Priemo - Combinative Emotion Analysis

Inspiration

Last year @Petru was working in the IT department of a non-IT company during a time when the company was migrating its phone systems from ISDN to VoIP (traditional telephones to IP-based phones). As expected, the workers needed some time to adapt to the changes before they were ready to provide the necessary support. However, the number of calls for support exceed all the expectations to such a point where people could not manage all the calls.

One important thing that was noticed here was that a lot of trivial and mainstream problems that the clients brought could have been self-solved just by carefully reading the manual provided.

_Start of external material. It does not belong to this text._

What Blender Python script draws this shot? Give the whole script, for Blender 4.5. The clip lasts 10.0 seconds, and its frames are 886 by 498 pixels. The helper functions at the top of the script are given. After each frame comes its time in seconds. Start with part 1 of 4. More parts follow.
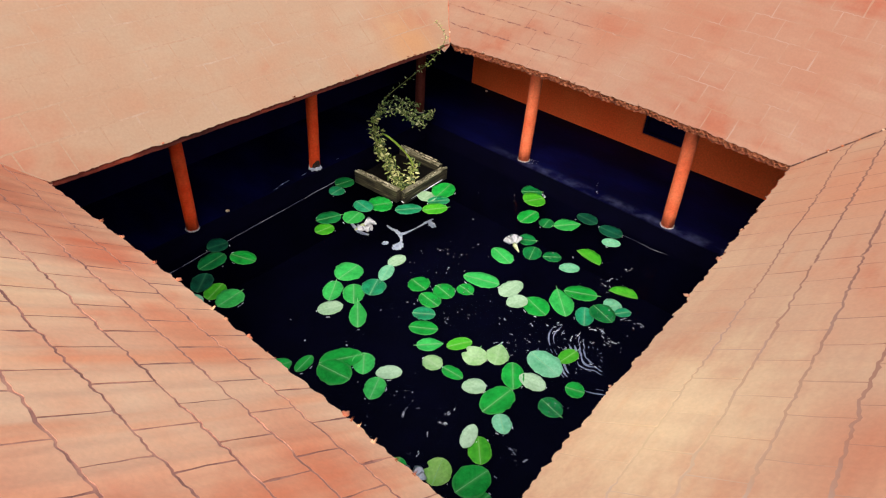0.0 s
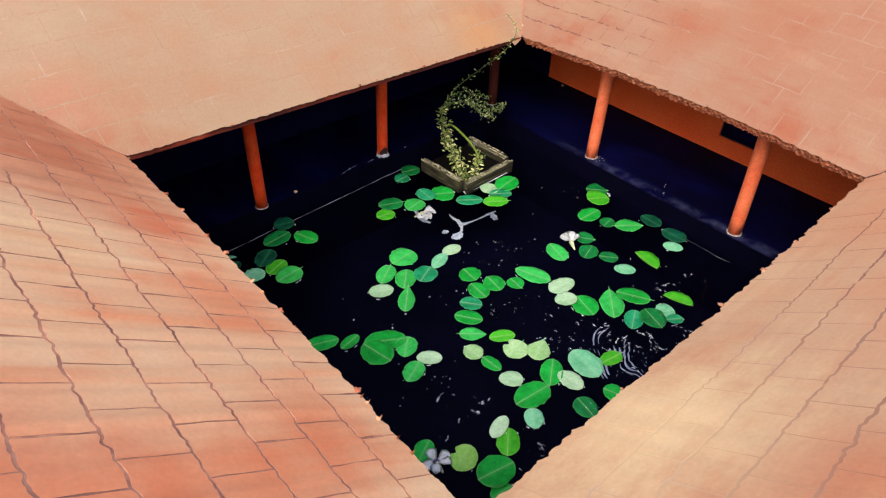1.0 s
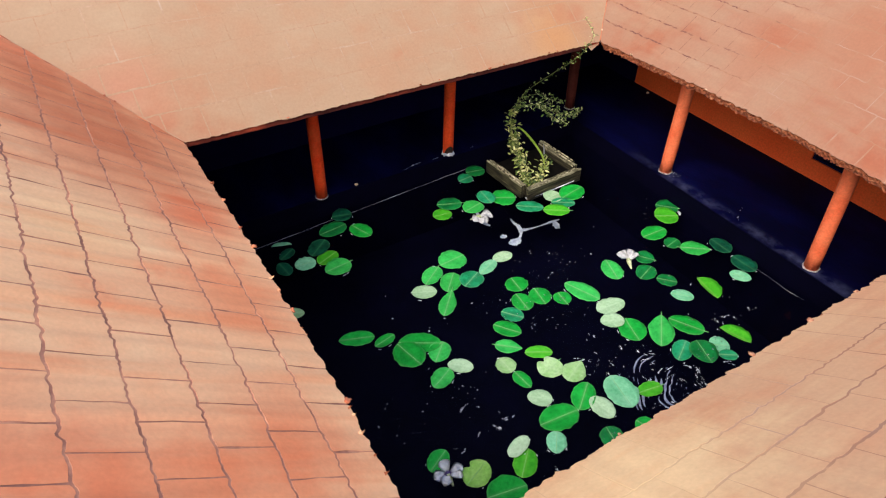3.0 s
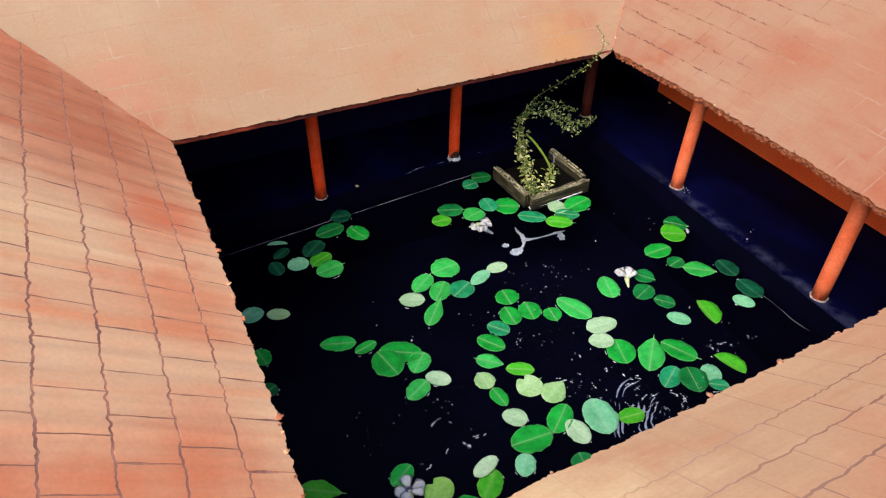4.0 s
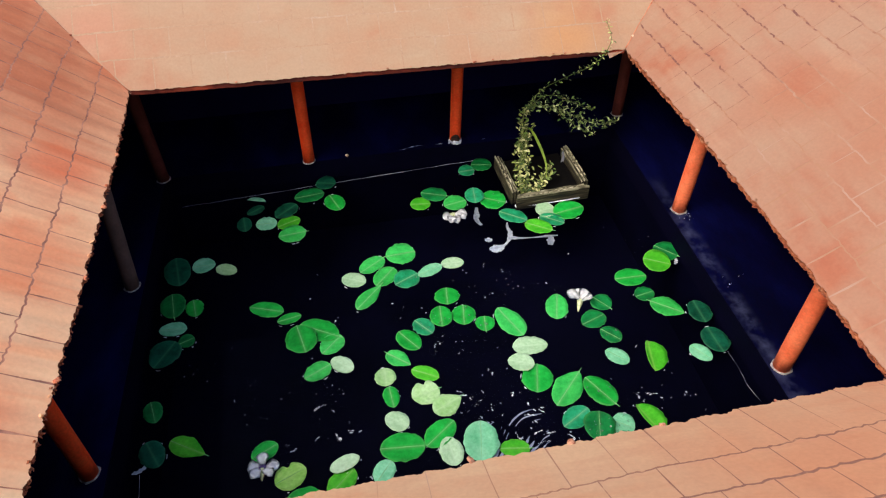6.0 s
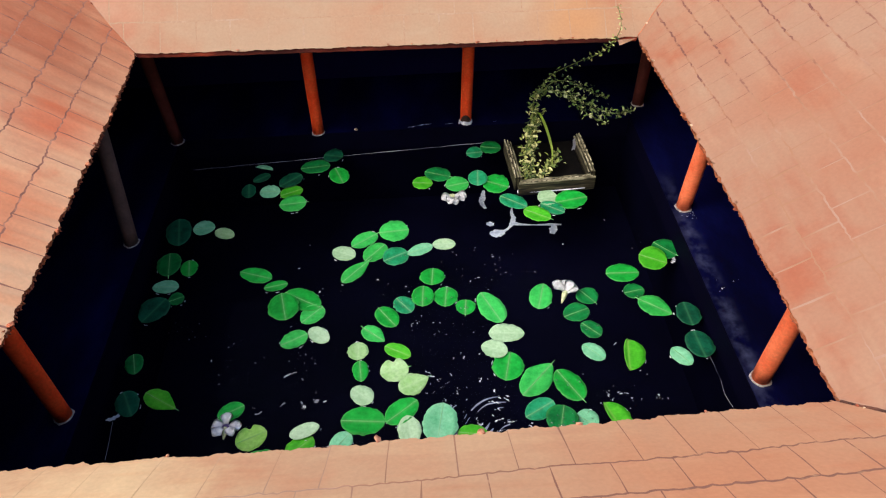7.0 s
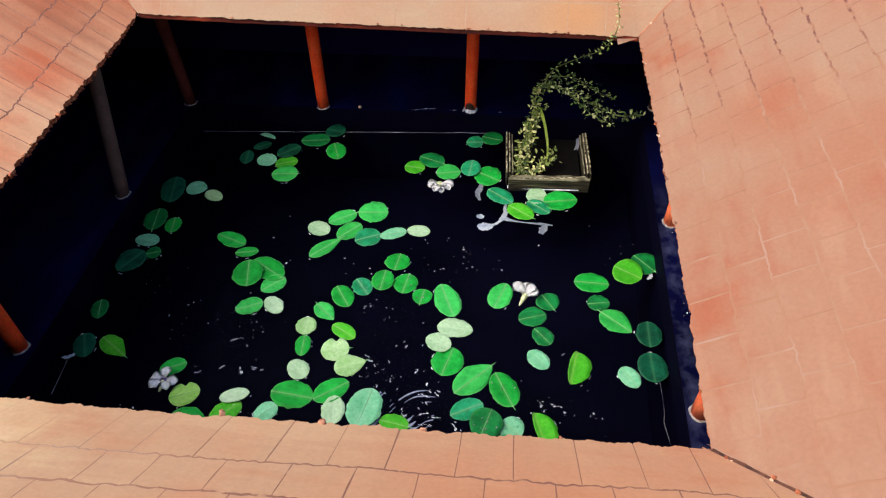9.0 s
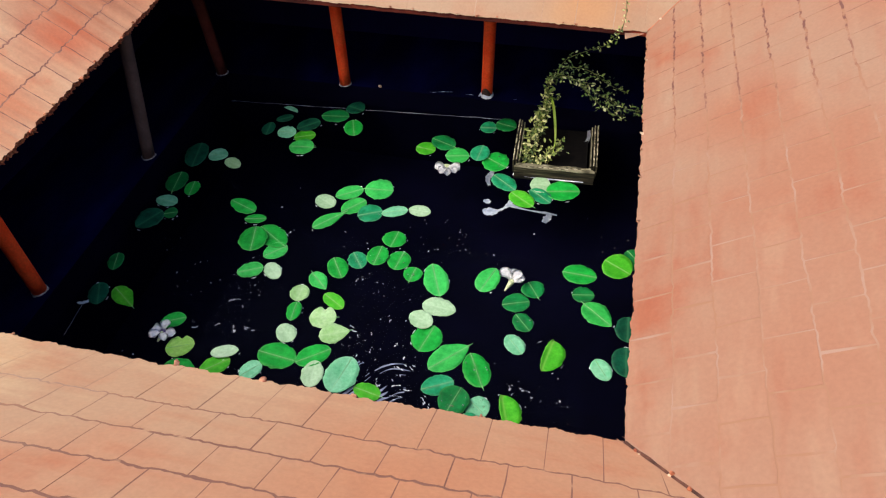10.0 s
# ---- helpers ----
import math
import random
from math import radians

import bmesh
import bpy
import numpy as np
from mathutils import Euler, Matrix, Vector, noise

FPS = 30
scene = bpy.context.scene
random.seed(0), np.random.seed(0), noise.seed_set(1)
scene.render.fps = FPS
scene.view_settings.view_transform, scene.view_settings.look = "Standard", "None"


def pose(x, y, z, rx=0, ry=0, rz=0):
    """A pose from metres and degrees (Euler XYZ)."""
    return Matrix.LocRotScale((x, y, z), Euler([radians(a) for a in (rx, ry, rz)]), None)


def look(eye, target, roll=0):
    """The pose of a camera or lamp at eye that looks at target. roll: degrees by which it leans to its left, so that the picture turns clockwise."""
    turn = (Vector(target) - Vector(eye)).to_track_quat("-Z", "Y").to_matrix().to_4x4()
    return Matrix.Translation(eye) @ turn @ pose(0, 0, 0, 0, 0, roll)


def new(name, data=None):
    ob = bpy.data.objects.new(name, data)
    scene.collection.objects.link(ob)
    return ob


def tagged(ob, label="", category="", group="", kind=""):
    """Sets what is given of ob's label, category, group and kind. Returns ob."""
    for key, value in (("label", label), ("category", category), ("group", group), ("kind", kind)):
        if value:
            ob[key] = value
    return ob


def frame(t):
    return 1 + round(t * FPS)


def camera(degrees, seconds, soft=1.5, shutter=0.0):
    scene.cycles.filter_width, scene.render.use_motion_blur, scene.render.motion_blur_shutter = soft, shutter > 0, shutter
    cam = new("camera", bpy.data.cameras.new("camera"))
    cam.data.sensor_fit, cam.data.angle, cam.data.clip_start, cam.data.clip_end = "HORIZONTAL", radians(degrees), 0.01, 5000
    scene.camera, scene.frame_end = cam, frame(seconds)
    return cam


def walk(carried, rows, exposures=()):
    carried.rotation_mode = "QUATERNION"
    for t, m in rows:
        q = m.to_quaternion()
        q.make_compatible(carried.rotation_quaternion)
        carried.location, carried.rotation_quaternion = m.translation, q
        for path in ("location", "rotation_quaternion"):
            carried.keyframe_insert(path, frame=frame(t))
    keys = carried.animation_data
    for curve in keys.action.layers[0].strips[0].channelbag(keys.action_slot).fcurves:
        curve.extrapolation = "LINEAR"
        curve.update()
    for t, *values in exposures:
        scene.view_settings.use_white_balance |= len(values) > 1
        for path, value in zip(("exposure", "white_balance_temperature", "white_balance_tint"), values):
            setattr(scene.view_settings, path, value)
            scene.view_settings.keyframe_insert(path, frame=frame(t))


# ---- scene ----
cam = camera(67.8, 10.0, 1.2)
PATH = [
    (0, (-0.136, -0.065, 0.48), (1.101, 0.921, -0.743), 4.0),
    (0.5, (-0.128, -0.082, 0.483), (1.018, 1.001, -0.748), 2.6),
    (1, (-0.114, -0.099, 0.488), (0.921, 1.064, -0.768), 1.8),
    (1.5, (-0.101, -0.109, 0.489), (0.846, 1.11, -0.783), 1.2),
    (2, (-0.091, -0.108, 0.492), (0.814, 1.139, -0.782), 0.7),
    (2.5, (-0.079, -0.11, 0.494), (0.766, 1.173, -0.787), 0.4),
    (4, (-0.001, -0.127, 0.5), (0.661, 1.243, -0.797), -0.1),
    (4.5, (0.044, -0.13, 0.499), (0.614, 1.263, -0.819), -0.5),
    (5, (0.101, -0.136, 0.503), (0.56, 1.271, -0.842), -0.6),
    (5.5, (0.154, -0.143, 0.511), (0.492, 1.264, -0.87), -0.5),
    (6.8, (0.262, -0.157, 0.513), (0.354, 1.251, -0.904), -1.7),
    (7, (0.274, -0.157, 0.511), (0.328, 1.235, -0.925), -1.7),
    (7.5, (0.294, -0.155, 0.511), (0.309, 1.227, -0.934), -0.9),
    (8, (0.319, -0.153, 0.51), (0.293, 1.229, -0.936), -0.6),
    (8.5, (0.357, -0.15, 0.506), (0.267, 1.219, -0.949), -0.5),
    (9, (0.392, -0.144, 0.506), (0.194, 1.204, -0.959), -2.4),
    (9.5, (0.427, -0.145, 0.512), (0.173, 1.179, -0.965), -1.5),
    (10, (0.459, -0.145, 0.518), (0.094, 1.129, -0.979), -3.6),
]
walk(cam, [(t, look(eye, target, roll)) for t, eye, target, roll in PATH])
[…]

On the other hand, there were some urgent problems (for example, calls randomly dropping etc.) that had to be addressed immediately by the organisation.

As we all met each other during the Hackathon, we found that this problem is evident in all companies in their customer support departments. Just following a FIFO strategy to address the customer calls is not enough since the urgency is rarely assessed in these situations.

The emotional state of the customers almost always reflects the urgency of a support call. And so we thought - "Why not prioritise the incoming support calls according to the customer's emotional state?"

About our hack

The hack is essentially a REST API that identifies the emotion of the speaking customer and prioritises his call by assigning a score to him. This works in two parallel steps. His voice and his choice of words, together determine the overall emotion. Depending on the prioritisation score assigned to him, he is put in the queue at the appropriate place. In case of starvation of a call in the queue, all low priority calls are incremented with priority after every new incoming call arrives for processing.

How we built it

As the end product was supposed to be a REST API, we decided to skeleton it using Flask.
We started off by trying to classify emotions from voice samples by training a keras-based CNN on a human voice (modulated for various situations) data set. After a rigorous search on the web, we finally procured the dataset we needed from https://zenodo.org/record/1188976 and http://emodb.bilderbar.info/index-1024.html. However this was not all. As the two datasets were incompatible with each other, we had to bring them both to a common ground for our model to be trained on them. There was a bit of preprocessing involved in this step.
The next step was the conversion of speech to text (we used IBM Watson for it). After this, the text was sent to a simple sentiment analyser model that we got off as an already open-sourced project.
To integrate results from both these models, we had to assign prioritisation scores for which we developed a simple algorithm.
Finally, we built a not-so-amazing demo webapp that could call the API and maintain a queue based on several different incoming voice samples.

Challenges we ran into

The main challenge was and still is to deploy the API on the VPS that is provided by REG.RU
Audio encoding and transferring over HTTP with base64 encoding. Later we figured out a way to not use base64 and directly transfer a .wav file in the POST request instead, which worked pretty well.
There are not many emotionally labeled human voice datasets that are available on the web.
Lack of time to prepare for a proper presentation.